Séance: Working with MJ
Having worn his Michael Jackson influence on his sleeve ever since he sampled “Human Nature” on his school crew S.B.I’s “Skull Caps & Stripe Shirts”, Timbaland was enlisted by Epic Records CEO L.A. Reid to lead a team of producers on Michael Jackson’s posthumous release Xscape last year. In an interview with NBC he described the process as “kind of creepy”, as the tapes he was working on - acapellas only - would contain Jackson’s voice instructing the engineers as though he were there in the studio. In a documentary put together to accompany the album Tim explains that he believed Michael was communicating through his music: “When I did my music I heard him saying ‘That’s it Tim, that’s what I like.’ His spirit resonated through me to give me the okay.”
Timbaland the mentor
So what does the future hold for a Timbaland whose next cake will have 43 candles? As well as having a new solo project entitled Opera Noir - which will be accompanied by a movie - in the works, Timbaland’s most exciting current prospect is a 19-year-old Chicago artist called Tink, who shares that Missy-like quality of smoothly transition between rapping and singing.
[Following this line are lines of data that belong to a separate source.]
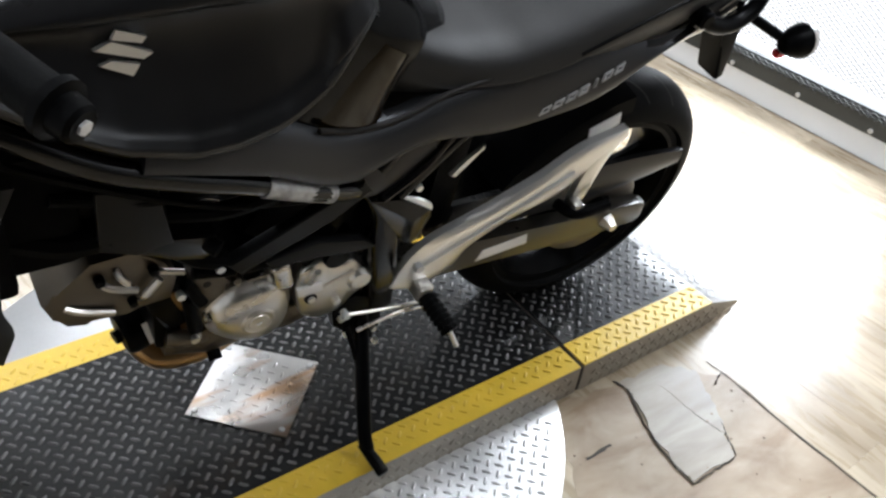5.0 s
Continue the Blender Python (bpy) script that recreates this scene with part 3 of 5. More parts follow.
def wheel(name, c, r, half, rim_r, front, turn):
    """Tyre, cast rim with five twin spokes, hub and discs."""
    put = steered if turn else (lambda b: b)
    prof = []
    for a in np.linspace(-1, 1, 25):
        ang = a * radians(88)
        prof.append((r - half * 1.0 * (1 - math.cos(ang)) * 0.9, half * math.sin(ang)))
    prof += [(rim_r + 0.012, half * 0.86), (rim_r - 0.002, half * 0.8), (rim_r - 0.002, -half * 0.8), (rim_r + 0.012, -half * 0.86)]
    rimp = [(rim_r + 0.002, half * 0.78), (rim_r + 0.006, half * 0.8), (rim_r - 0.008, half * 0.83), (rim_r - 0.018, half * 0.6), (rim_r - 0.03, half * 0.25),
            (rim_r - 0.03, -half * 0.25), (rim_r - 0.018, -half * 0.6), (rim_r - 0.008, -half * 0.83), (rim_r + 0.006, -half * 0.8), (rim_r + 0.002, -half * 0.78)]
    w = part(name, put(lathe(rimp, "y", c, 64, closed=True)), BLACK_METAL, bike, "black cast wheel")
    ty = part("tyre", put(lathe(prof, "y", c, 96, closed=True)), RUBBER, w, "black road tyre")
    # tread grooves as thin dark sipes
    gb = bmesh.new()
    for k in range(22):
        a = 2 * math.pi * k / 22
        for sgn in (-1, 1):
            pts = []
            for q in range(6):
                f = q / 5
                yy = sgn * half * (0.18 + 0.66 * f)
                ang = math.asin(min(1, abs(yy) / half))
                rr = r - half * 0.9 * (1 - math.cos(ang)) + 0.0006
                aa = a + 0.16 * f + (0.14 if sgn > 0 else 0)
                pts.append(((c[0] + rr * math.cos(aa), c[1] + yy, c[2] + rr * math.sin(aa)), aa))
            row = []
            for p, aa in pts:
                d = Vector((-math.sin(aa), 0, math.cos(aa))) * 0.0022
                row.append((gb.verts.new(Vector(p) - d), gb.verts.new(Vector(p) + d)))
            for u, v in zip(row, row[1:]):
                gb.faces.new((u[0], u[1], v[1], v[0]))
    tagged(part("tread_groove", put(gb), SEAL, ty, "curved rain grooves"), kind="stuff")
    for k in range(5):
        a = 2 * math.pi * k / 5 + 0.28
        sb = bmesh.new()
        at = lambda ang, rad: Vector(c) + Vector((math.cos(ang) * rad, 0, math.sin(ang) * rad))
        tube([at(a, 0.035), at(a, 0.09), at(a + 0.03, 0.14), at(a + 0.05, rim_r - 0.024)], [0.03, 0.021, 0.018, 0.025], 10, sb, 4, squash=1.0)
        part("spoke", put(sb), BLACK_METAL, w)
    part("hub", put(lathe([(0.012, 0.07), (0.04, 0.07), (0.05, 0.045), (0.045, 0), (0.05, -0.045), (0.04, -0.07), (0.012, -0.07)], "y", c, 24, closed=True)), BLACK_METAL, w)
    ys = (0.056, -0.056) if front else (-0.07,)
    for y in ys:
        rd = 0.145 if front else 0.12
        db = lathe([(rd - 0.026, y - 0.0025), (rd, y - 0.0025), (rd, y + 0.0025), (rd - 0.026, y + 0.0025)], "y", c, 48, closed=True)
        disc = part("brake_disc", put(db), DISC, w, "bronze-tinted drilled brake disc")
        cb = lathe([(rd - 0.042, y - 0.0022), (rd - 0.028, y - 0.0022), (rd - 0.028, y + 0.0022), (rd - 0.042, y + 0.0022)], "y", c, 40, closed=True)
        for k in range(5):
            a = 2 * math.pi * k / 5 + 0.35
            u = Vector((math.cos(a), 0, math.sin(a)))
            tube([Vector((c[0], y, c[2])) + u * 0.04, Vector((c[0], y, c[2])) + u * (rd - 0.036)], 0.009, 8, cb, 0)
        part("disc_carrier", put(cb), BLACK_METAL, disc)
        hb = bmesh.new()
        for k in range(10):
            a = 2 * math.pi * k / 10
            p = Vector(c) + Vector((math.cos(a) * (rd - 0.037), y, math.sin(a) * (rd - 0.037)))
            tube([p + Vector((0, -0.006, 0)), p + Vector((0, 0.006, 0))], 0.005, 8, hb, 0)
        tagged(part("disc_bobbin", put(hb), SILVER, disc, "ring of silver disc bobbins"), kind="stuff")
        ho = bmesh.new()
        for k in range(36):
            a = 2 * math.pi * k / 36
            rr = rd - (0.006, 0.013, 0.020)[k % 3]
            p = Vector(c) + Vector((math.cos(a) * rr, y, math.sin(a) * rr))
            tube([p + Vector((0, -0.0029, 0)), p + Vector((0, 0.0029, 0))], 0.0032, 6, ho, 0)
        tagged(part("disc_hole", put(ho), SEAL, disc, "drilled holes of the disc"), kind="stuff")
    return w


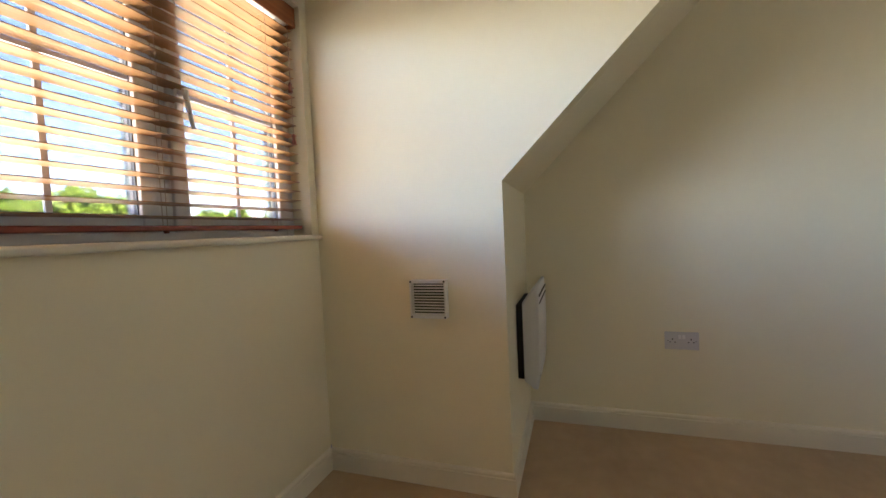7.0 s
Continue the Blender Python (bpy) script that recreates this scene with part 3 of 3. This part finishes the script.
def tree(x, y, top, spread, leaves, leaf, mat, rng, label="broad green leafy tree in full summer leaf", skirt=0.25):
    """Trunk and limbs with a crown of leaf sprays in uneven clumps."""
    h = top - GROUND
    t = thing("tree", label, "tree", pose(x, y, GROUND), "garden trees")
    bm = bmesh.new()
    rod(bm, (0, 0, 0), (0.1, 0, h * 0.45), 0.05 * spread + 0.08, 0.035 * spread + 0.05, 10)
    tips = []
    for k in range(9):
        a = k * 2.4 + rng.uniform(-0.3, 0.3)
        r = spread * rng.uniform(0.45, 0.8)
        tip = (math.cos(a) * r, math.sin(a) * r, h * rng.uniform(0.42, 0.88))
        rod(bm, (0.08, 0, h * rng.uniform(0.25, 0.42)), tip, 0.09, 0.025, 6)
        tips.append(tip)
    part("trunk", bm, BARK, t)
    clumps = []
    for k in range(72):
        zt = rng.random() ** 0.8
        zz = skirt + (1 - skirt) * zt
        wide = spread * math.sqrt(max(0.05, 1 - ((zz - 0.55) / 0.47) ** 2)) if zz > 0.55 else spread * (0.8 + 0.2 * (zz - skirt) / (0.55 - skirt))
        a = rng.uniform(0, 2 * math.pi)
        r = wide * math.sqrt(rng.uniform(0.25, 1.0)) * 0.86
        r *= rng.uniform(0.75, 1.18)
        clumps.append((math.cos(a) * r, math.sin(a) * r, h * zz * rng.uniform(0.84, 0.97), spread * rng.uniform(0.14, 0.36)))
    verts, faces = [], []
    for k in range(leaves):
        cx, cy, cz, cr = clumps[k % len(clumps)]
        d = Vector((rng.gauss(0, 1), rng.gauss(0, 1), rng.gauss(0, 0.8))).normalized() * cr * rng.uniform(0.35, 1.08)
        p = Vector((cx, cy, cz)) + d
        n1 = (d.normalized() + Vector((rng.uniform(-1, 1), rng.uniform(-1, 1), rng.uniform(-0.4, 1.2))) * 0.8).normalized()
        u = n1.orthogonal().normalized()
        u = Matrix.Rotation(rng.uniform(0, 6.28), 3, n1) @ u
        w = n1.cross(u)
        s = leaf * rng.uniform(0.6, 1.3)
        i = len(verts)
        verts += [p - u * s, p + w * s * 0.5 + n1 * s * 0.15, p + u * s, p - w * s * 0.5 + n1 * s * 0.12]
        faces.append((i, i + 1, i + 2, i + 3))
    me = bpy.data.meshes.new("crown")
    me.from_pydata(verts, [], faces)
    me.materials.append(mat)
    crown = new("crown", me)
    crown.parent = t
    return t


rng = random.Random(4)
x, y = bearing(13.0, 50)
tree(x, y, 10.6, 5.6, 60000, 0.48, LEAF, rng, "tall rounded bright green tree outside the window", 0.12)
for deg, dist, el, spread in ((21.5, 38, 5.0, 2.6), (25, 41, 5.3, 2.9), (29, 34, 5.8, 3.4), (32.5, 40, 5.5, 3.0), (36, 36, 5.2, 3.4), (44, 34, 4.6, 3.2), (52, 36, 4.2, 3.4), (61, 34, 4.0, 3.5), (17.5, 62, 4.4, 4.0)):
    x, y = bearing(deg, dist)
    tree(x, y, 1.25 + dist * math.tan(radians(el)), spread, 12000, 0.34, LEAF_FAR, rng, "green garden tree in leaf beyond the window", 0.2)
x, y = bearing(-12.5, 15)
tree(x, y, 1.7, 1.6, 6000, 0.10, LEAF, rng, "yellow-green garden tree beside the pale house", 0.15)
for deg, dist, el, spread in ((-11.5, 48, 5.8, 3.0), (-4, 52, 6.1, 4.4), (5, 50, 6.3, 4.0)):
    x, y = bearing(deg, dist)
    tree(x, y, 1.25 + dist * math.tan(radians(el)), spread, 7000, 0.32, LEAF_FAR, rng, "green tree beyond the house roof", 0.3)

# pale-roofed house opposite
HX, HY = bearing(-4.5, 30)
house = thing("house", "pale tiled house with a brick wall and a clay-pot chimney", "house", pose(HX, HY, GROUND, 0, 0, 4))
WH = 1.08 - GROUND       # eaves height
HRZ = 4.05 - GROUND      # ridge height
hw, hd = 5.6, 4.0
part("wall", solid((-hw + 0.3, -hd + 0.4, 0), (hw - 0.3, hd - 0.4, WH)), BRICK, house, "red brick house wall")
gab = [(-hd, WH - 0.05), (0, HRZ), (hd, WH - 0.05)]
under = [(-hd, WH - 0.05), (0, HRZ - 0.01), (hd, WH - 0.05), (hd - 0.3, WH - 0.25), (-hd + 0.3, WH - 0.25)]
roof = part("roof", prism(bmesh.new(), under, lambda u, v: (-hw, u, v), lambda u, v: (hw - 1.5 * (v - WH) / (HRZ - WH), u, v)), TILE, house, "pale grey tiled roof")
# courses of tiles on the slope towards the window
run = math.hypot(hd, HRZ - WH + 0.05)
pitch = math.atan2(HRZ - WH + 0.05, hd)
course_me = None
for k in range(22):
    s0 = k * run / 22
    length = 2 * hw - 1.5 * (s0 / run)
    bm = bmesh.new()
    count = 34
    for j in range(count):
        xa = -hw + j * length / count
        box(bm, (xa + 0.008, -0.02, 0.012 + 0.01 * ((j * 7 + k * 3) % 5) / 5), (xa + length / count - 0.008, run / 22 + 0.05, 0.030 + 0.01 * ((j * 7 + k * 3) % 5) / 5))
    c = part("tile_course", bm, TILE, roof)
    c.matrix_basis = Matrix.Translation((0, -hd + s0 * math.cos(pitch), WH - 0.05 + s0 * math.sin(pitch))) @ Matrix.Rotation(pitch - 0.03, 4, "X")
part("gutter", box(bmesh.new(), (-hw, -hd - 0.1, WH - 0.16), (hw, -hd + 0.02, WH - 0.04), 0.03), UPVC, house, "white plastic gutter")
ch = part("chimney", box(bmesh.new(), (-3.0, -0.4, HRZ - 1.0), (-2.1, 0.4, HRZ + 0.55)), BRICK, house, "brick chimney stack")
for cx in (-2.78, -2.32):
    bm = bmesh.new()
    rod(bm, (cx, 0, HRZ + 0.5), (cx, 0, HRZ + 0.85), 0.15, 0.12)
    part("chimney_pot", bm, POT, ch, "orange clay chimney pot", 40)
for wx in (-3.4, -0.4, 2.6):
    wdw = part("house_window", solid((wx - 0.6, -hd + 0.36, WH - 1.7), (wx + 0.6, -hd + 0.42, WH - 0.6)), UPVC, house, "white framed house window")
    for sx in (-0.29, 0.29):
        part("pane", solid((wx + sx - 0.24, -hd + 0.345, WH - 1.62), (wx + sx + 0.24, -hd + 0.362, WH - 0.68)), GASKET, wdw)
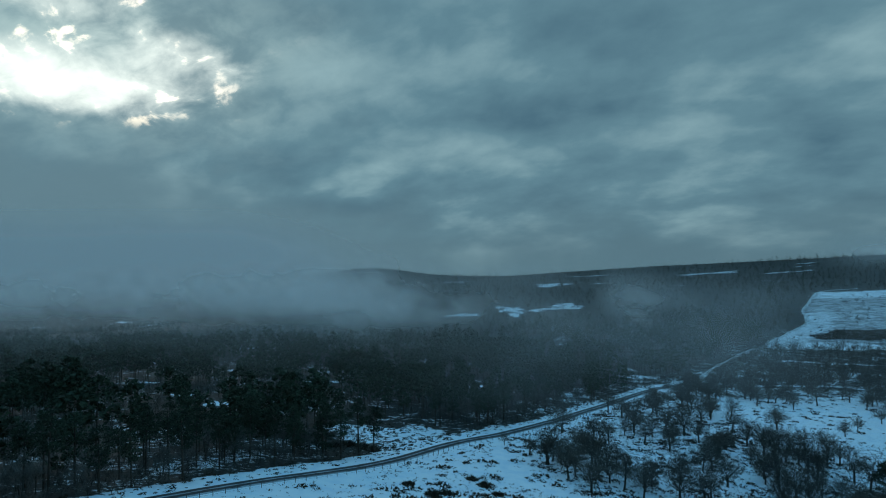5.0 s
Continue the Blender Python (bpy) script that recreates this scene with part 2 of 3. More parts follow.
def hermite(knots, v):
    v = np.clip(np.asarray(v, float), knots[0], knots[-1])
    n = len(knots)
    i = np.clip(np.searchsorted(knots, v) - 1, 0, n - 2)
    h = knots[i + 1] - knots[i]
    s = (v - knots[i]) / h
    w = np.zeros((len(v), n))
    r = np.arange(len(v))
    np.add.at(w, (r, i), 2 * s**3 - 3 * s**2 + 1)
    np.add.at(w, (r, i + 1), -2 * s**3 + 3 * s**2)
    for j, c in ((i, (s**3 - 2 * s**2 + s) * h), (i + 1, (s**3 - s**2) * h)):
        a, b = np.clip(j - 1, 0, n - 1), np.clip(j + 1, 0, n - 1)
        np.add.at(w, (r, b), c / (knots[b] - knots[a]))
        np.add.at(w, (r, a), -c / (knots[b] - knots[a]))
    return w


def swell(x, y):
    """Gentle unevenness of the land, from a few long and short waves."""
    z = np.zeros_like(x)
    for k, (l, a, th, ph) in enumerate(((63, 0.30, 0.4, 1.0), (41, 0.22, 1.9, 2.2), (23, 0.12, 2.8, 0.3), (13, 0.07, 0.9, 4.0), (7.3, 0.04, 2.3, 5.1))):
        z = z + a * np.sin((x * math.cos(th) + y * math.sin(th)) * 2 * math.pi / l + ph + 1.3 * np.sin(y / l * 1.7 + k))
    return z


def height(x, y):
    x, y = np.atleast_1d(np.asarray(x, float)), np.atleast_1d(np.asarray(y, float))
    z = np.einsum("ni,nj,ij->n", hermite(X_KNOTS, x), hermite(Y_KNOTS, y), LAND)
    near = np.clip((900 - y) / 400, 0, 1)
    return z + swell(x, y) * near * np.clip((along(ROAD, x, y)[0] - 3) / 6, 0, 1)


def along(line, x, y):
    """Distance to a polyline, and on which side (positive: right of its run)."""
    best, side = np.full(np.shape(x), 1e9), np.ones(np.shape(x))
    for (ax, ay), (bx, by) in zip(line, line[1:]):
        dx, dy = bx - ax, by - ay
        s = np.clip(((x - ax) * dx + (y - ay) * dy) / (dx * dx + dy * dy), 0, 1)
        d = np.hypot(x - ax - s * dx, y - ay - s * dy)
        c = dy * (x - ax) - dx * (y - ay)
        side = np.where(d < best, np.sign(c), side)
        best = np.minimum(best, d)
    return best, side


def ellipse(x, y, cx, cy, rx, ry):
    """1 in the middle, 0 outside, with an uneven edge."""
    a = np.arctan2((y - cy) / ry, (x - cx) / rx)
    k = cx * 0.7 + cy * 0.3
    wob = 1 + 0.22 * np.sin(2 * a + k) + 0.20 * np.sin(3 * a + 2 * k) + 0.15 * np.sin(5 * a + 3 * k) + 0.10 * np.sin(9 * a + k)
    rx, ry = rx * wob, ry * wob
    return np.clip(1.6 - 1.6 * np.hypot((x - cx) / rx, (y - cy) / ry), 0, 1)


# glades in the wood where snow shows between the trees: x, y, half width, half depth
GLADES = [(-122, 446, 10, 9), (-120, 478, 7, 4), (-88, 512, 8, 5), (-25, 443, 6, 4), (-9, 453, 9, 5), (-120, 318, 12, 3.5), (-90, 308, 8, 5), (-133, 362, 5, 4), (7, 297, 2, 5),
          (88, 467, 8, 4), (-12, 184, 17, 17), (46, 258, 5, 5), (88, 318, 11, 6), (84, 305, 8, 3), (-45, 271, 9, 3), (15, 263, 9, 4), (-68, 223, 5, 4), (-84, 236, 5, 3), (-112, 266, 7, 4), (-85, 278, 5, 3), (-145, 503, 6, 3)]
# snowfields on the far slopes
FAR_SNOW = [(20, 652, 24, 14), (72, 660, 17, 40), (98, 650, 12, 18), (127, 662, 26, 24), (156, 895, 28, 42), (-40, 735, 12, 8), (-48, 893, 14, 12), (395, 985, 34, 20), (445, 992, 34, 22), (495, 925, 26, 12), (532, 922, 24, 12),
            (436, 838, 18, 10), (-452, 990, 34, 14), (-520, 1040, 30, 9), (-590, 1130, 26, 9), (-640, 1180, 20, 8), (-330, 900, 14, 6), (-640, 1010, 26, 7), (-177, 657, 7, 4), (215, 880, 18, 10),
            (300, 800, 14, 7), (-120, 950, 16, 8), (250, 1060, 40, 10), (30, 1000, 30, 8), (600, 1030, 22, 9), (560, 985, 18, 8), (330, 700, 8, 5), (210, 560, 9, 5), (235, 640, 8, 4), (180, 590, 7, 4)]


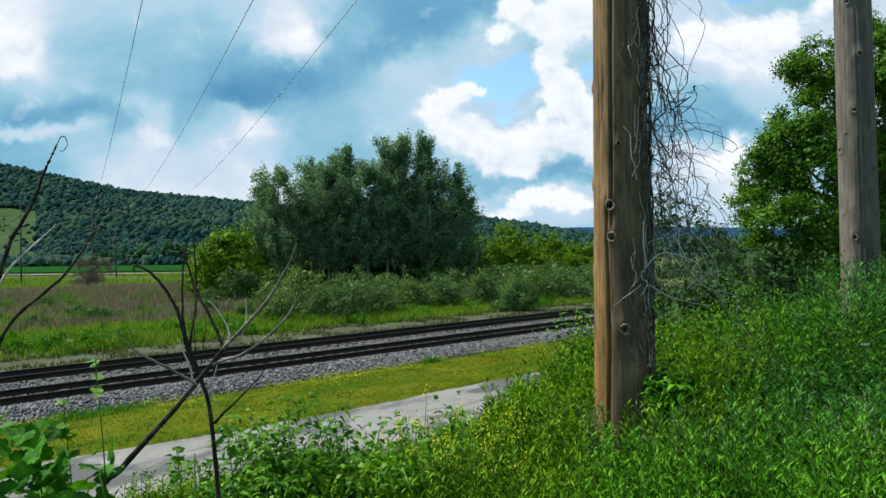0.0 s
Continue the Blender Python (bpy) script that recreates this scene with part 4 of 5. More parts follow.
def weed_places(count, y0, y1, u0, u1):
    """Places on the bank, and the growth there, capped under sight lines from the camera: low at the near edge and
    beside the lane view, tall towards the second pole.
    """
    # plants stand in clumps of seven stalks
    count = count // 7
    y = rng.uniform(y0 ** 0.5, y1 ** 0.5, count) ** 2
    x = y * rng.uniform(u0, u1, count)
    vigour = np.repeat(rng.uniform(0.72, 1.0, count), 7)
    x, y, count = np.repeat(x, 7), np.repeat(y, 7), count * 7
    x, y = x + rng.normal(size=count) * 0.055, y + rng.normal(size=count) * 0.055
    n, s = to_ns(x, y)
    z = height(n, s)
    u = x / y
    # drop: fall of the sight line that caps the growth, by direction from the camera
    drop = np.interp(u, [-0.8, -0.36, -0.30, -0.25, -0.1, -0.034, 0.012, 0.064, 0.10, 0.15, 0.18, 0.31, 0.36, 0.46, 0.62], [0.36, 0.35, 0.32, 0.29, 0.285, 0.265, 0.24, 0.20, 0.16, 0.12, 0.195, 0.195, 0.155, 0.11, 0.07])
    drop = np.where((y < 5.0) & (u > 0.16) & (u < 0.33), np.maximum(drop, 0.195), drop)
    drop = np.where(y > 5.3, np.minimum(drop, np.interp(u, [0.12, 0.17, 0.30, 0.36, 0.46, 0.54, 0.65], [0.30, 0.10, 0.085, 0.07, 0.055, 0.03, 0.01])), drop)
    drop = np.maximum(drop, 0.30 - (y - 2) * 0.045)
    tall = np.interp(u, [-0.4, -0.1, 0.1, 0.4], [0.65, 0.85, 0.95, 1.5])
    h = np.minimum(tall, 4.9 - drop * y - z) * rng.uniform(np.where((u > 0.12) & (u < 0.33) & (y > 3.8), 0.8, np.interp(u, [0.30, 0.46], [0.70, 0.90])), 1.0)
    lump = np.array([noise.noise((a * 1.5, b * 1.5, 2.0)) for a, b in zip(x, y)])
    h = h * vigour
    fold = np.array([noise.noise((a * 3.1, b * 3.1, 6.0)) for a, b in zip(x, y)])
    h *= np.clip(0.96 + 0.45 * lump + 0.6 * fold, 0.35, 1.15)
    far = np.minimum(np.hypot(x - P1[0], y - P1[1]), np.hypot(x - P2[0], y - P2[1]))
    ok = (n > -10.5) & (h > 0.18) & (np.hypot(x, y) > 1.5) & (far > 0.24) & (lump > -0.42) & (fold > -0.40)
    return x[ok], y[ok], z[ok], h[ok]


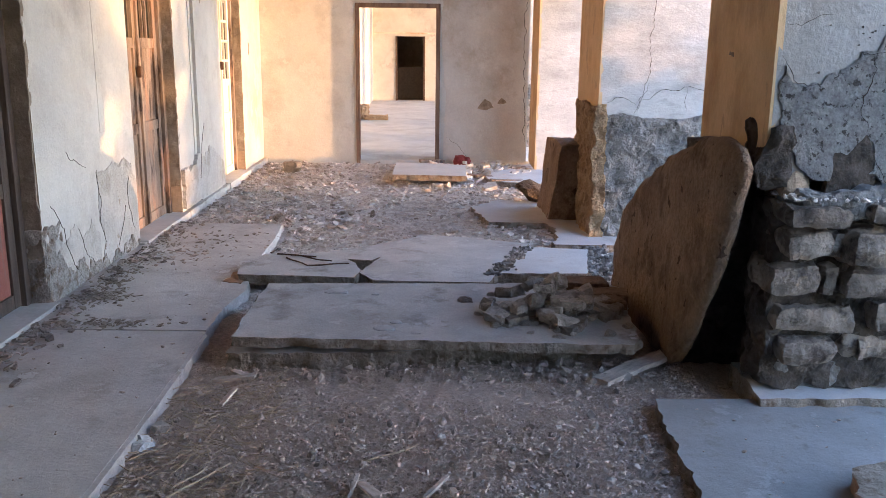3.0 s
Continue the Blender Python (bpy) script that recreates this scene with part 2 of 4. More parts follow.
def box(bm, x0, x1, y0, y1, z0, z1, bev=0.0, mi=0):
    r = bmesh.ops.create_cube(bm, size=1.0, matrix=Matrix.Translation(((x0 + x1) / 2, (y0 + y1) / 2, (z0 + z1) / 2)) @ Matrix.Diagonal((abs(x1 - x0), abs(y1 - y0), abs(z1 - z0), 1)))
    fs = {f for v in r["verts"] for f in v.link_faces}
    for f in fs:
        f.material_index = mi
    if bev:
        bmesh.ops.bevel(bm, geom=list({e for f in fs for e in f.edges}), offset=bev, segments=2, affect="EDGES", profile=0.6)
    return bm


def cube(*a, **k):
    return box(bmesh.new(), *a, **k)


def wob(p, s, seed=0.0):
    return noise.noise_vector(Vector(p) * s + Vector((seed * 7.3, seed * 3.1, seed * 5.7)))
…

In an interview with Power 105.1’s The Breakfast Club, Tim is visibly excited as he talks about the Mosely Music Group signee, describing himself as “Not Timbaland the producer, but Timbaland the mentor.” He has already pitted her against Rick Ross and Jay Z on an unreleased version of the former’s “Movin Bass” and is working on producing her debut album which he has high hopes for, going as far as to state on record: “I will put my whole entire money in my account on it - she’s a superstar!”
The last few years may have been Timbaland's quietest, but that spell doesn't detract from the 20 that came before it. Nobody has given the contemporary pop game more beats than Timbo and the beauty is he ain't even finished yet.